The Mauritian press enjoys a long tradition of freedom and pluralism. It is among the oldest in the world the first paper was painted in 1773. Since then,
more than one thousand newspapers and periodicals have appeared. This figure may seem fairly for a small country like Mauritius, but a large number of these publications have had relatively short lives; about
two-thirds of them have been in existence for less than five years.

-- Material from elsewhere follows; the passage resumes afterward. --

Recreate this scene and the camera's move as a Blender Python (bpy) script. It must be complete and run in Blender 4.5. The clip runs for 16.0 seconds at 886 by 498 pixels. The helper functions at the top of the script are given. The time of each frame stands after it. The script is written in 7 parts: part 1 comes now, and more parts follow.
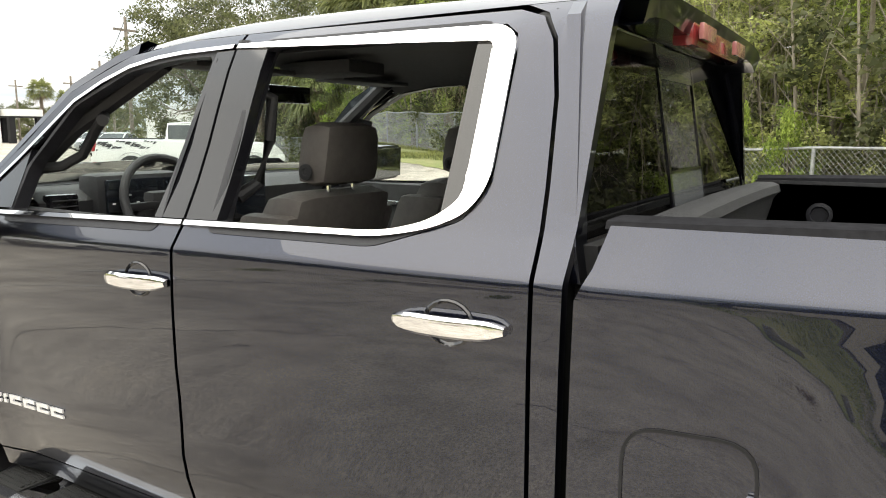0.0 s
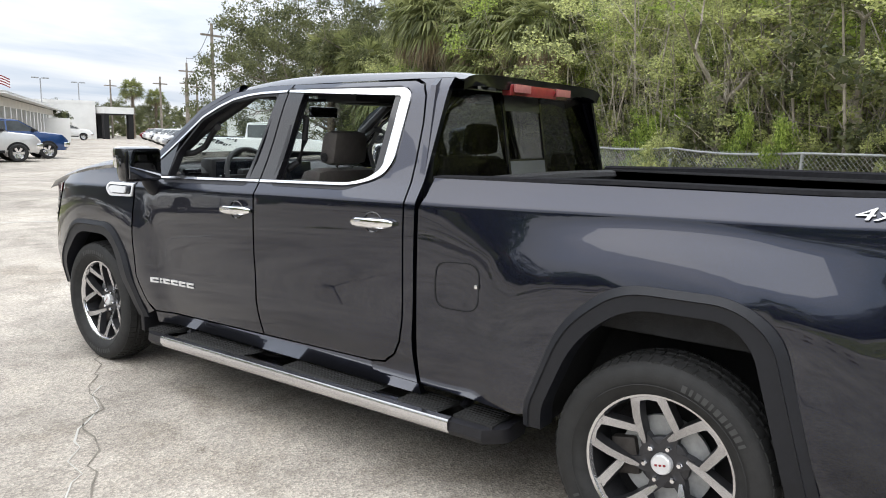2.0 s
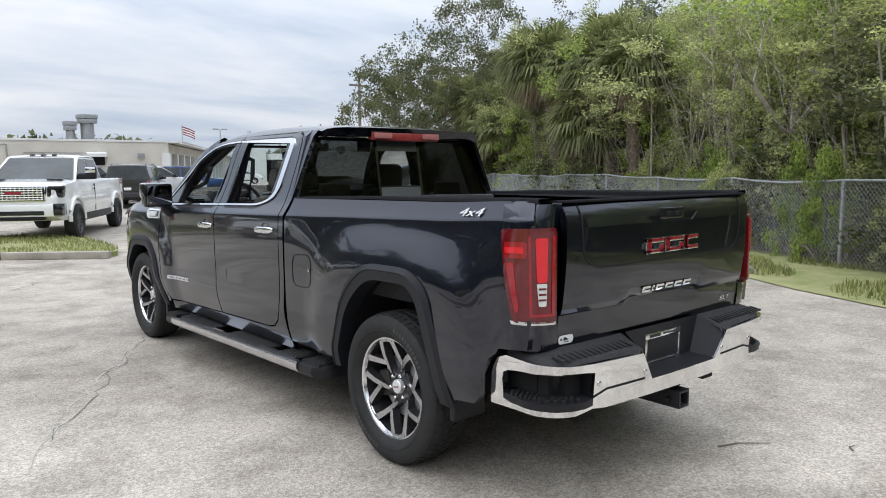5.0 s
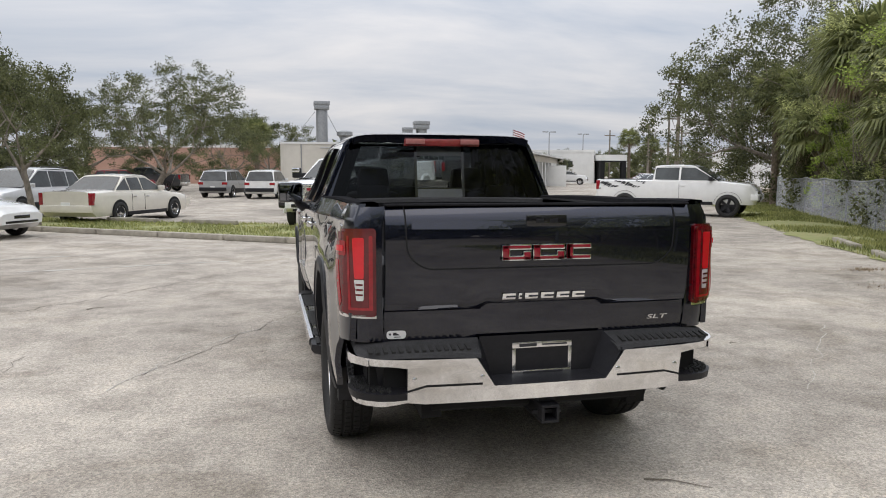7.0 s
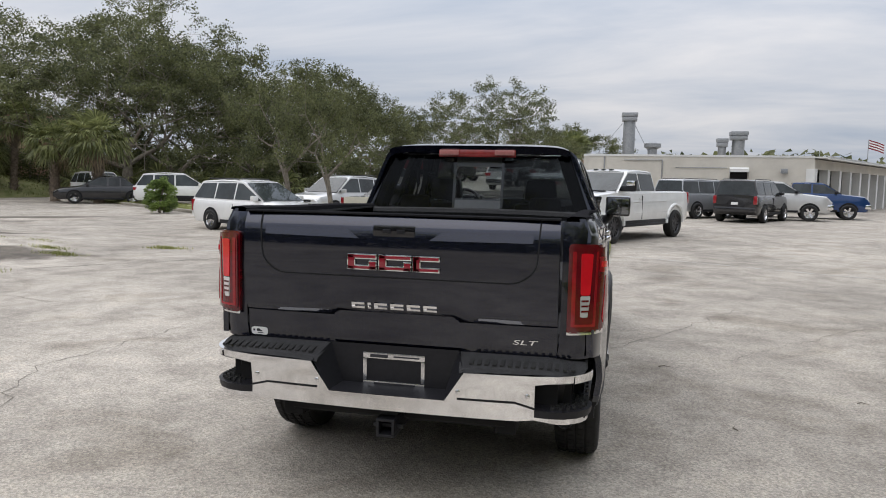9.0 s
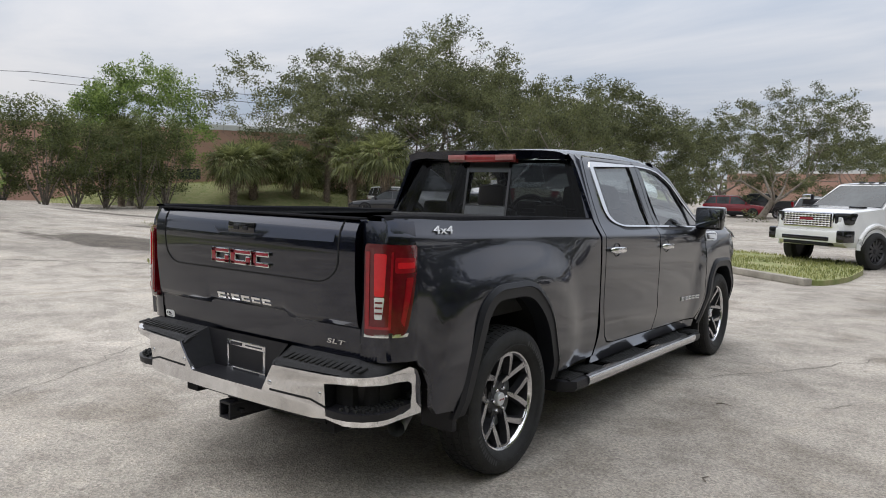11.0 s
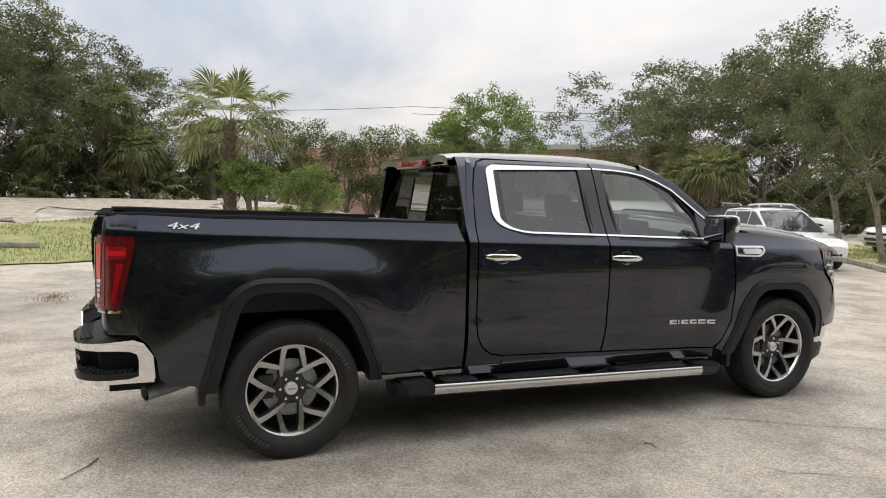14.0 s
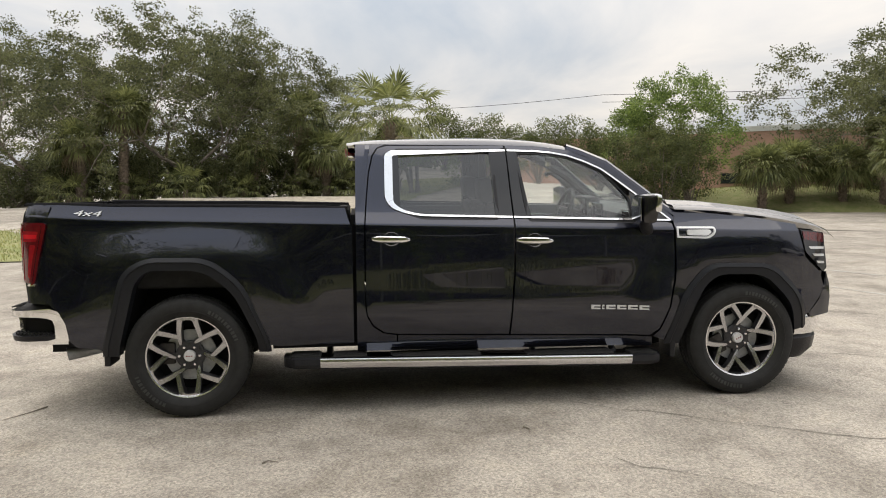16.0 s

Today there are about five dailies (including one in Chinese), some ten weeklies as well as a number of periodicals. These papers reflect the plurality of ideas and interests
of the varied social structure of the country, and represent one of the active elements of a lively democracy. The freedom they enjoy is clearly evidenced by the wide coverage and vigorous editorial comment on
varied issues of public interest. There is no state control or censorship of the press, but it is subject to the general laws on publication (notification of publication, reproduction of printers’ imprint,
sedition, defamation, right of reply, etc).
Radio and television services are provided throughout the country by the Mauritius Broadcasting Corporation, a corporate body set up under an Act of Parliament in June 1964. It
is independent in the conduct of its day to day business and other activities. It is administered and controlled by a board, which is appointed by the Ministry of Information.
Television was inaugurated on the 8th February 1965. Regarded as a means of diffusion of information, education, entertainment and intellectual cohesion, television has penetrated almost every home in Mauritius and has also been introduced in the island of Rodrigues since November 1987. Colour television became a reality in December 1975 and since March 1989, international news events are illustrated by daily satellite feeds. Many international events, including sports, are broadcast live on television and radio.
A new law is under preparation to liberalise broadcasting in Mauritius whereby private enterprises will own Radio and T.V channels.
The cinema halls show films mostly imported from India, Europe and the United States. With the exception of Indian films, most of the other films are dubbed in French.
Films scheduled for public exhibition must be submitted to a Board of Film Censors.
With the widespread use of video equipment, cinema halls have been facing stiff competition. The law has been amended to prevent the exhibition, in public, of slides and
video tapes against payment.
Local production of films is mainly of the documentary type. Most of them are produced by institutions having the necessary technical facilities, namely the Ministry of
Information, the Mauritius Broadcasting Corporation, the Mauritius College of the Air. A Mauritius Film Development Corporation has been set up to promote the film industry. It has organized a number of
film festivals and has established relationships with international bodies for the promotion of film activities.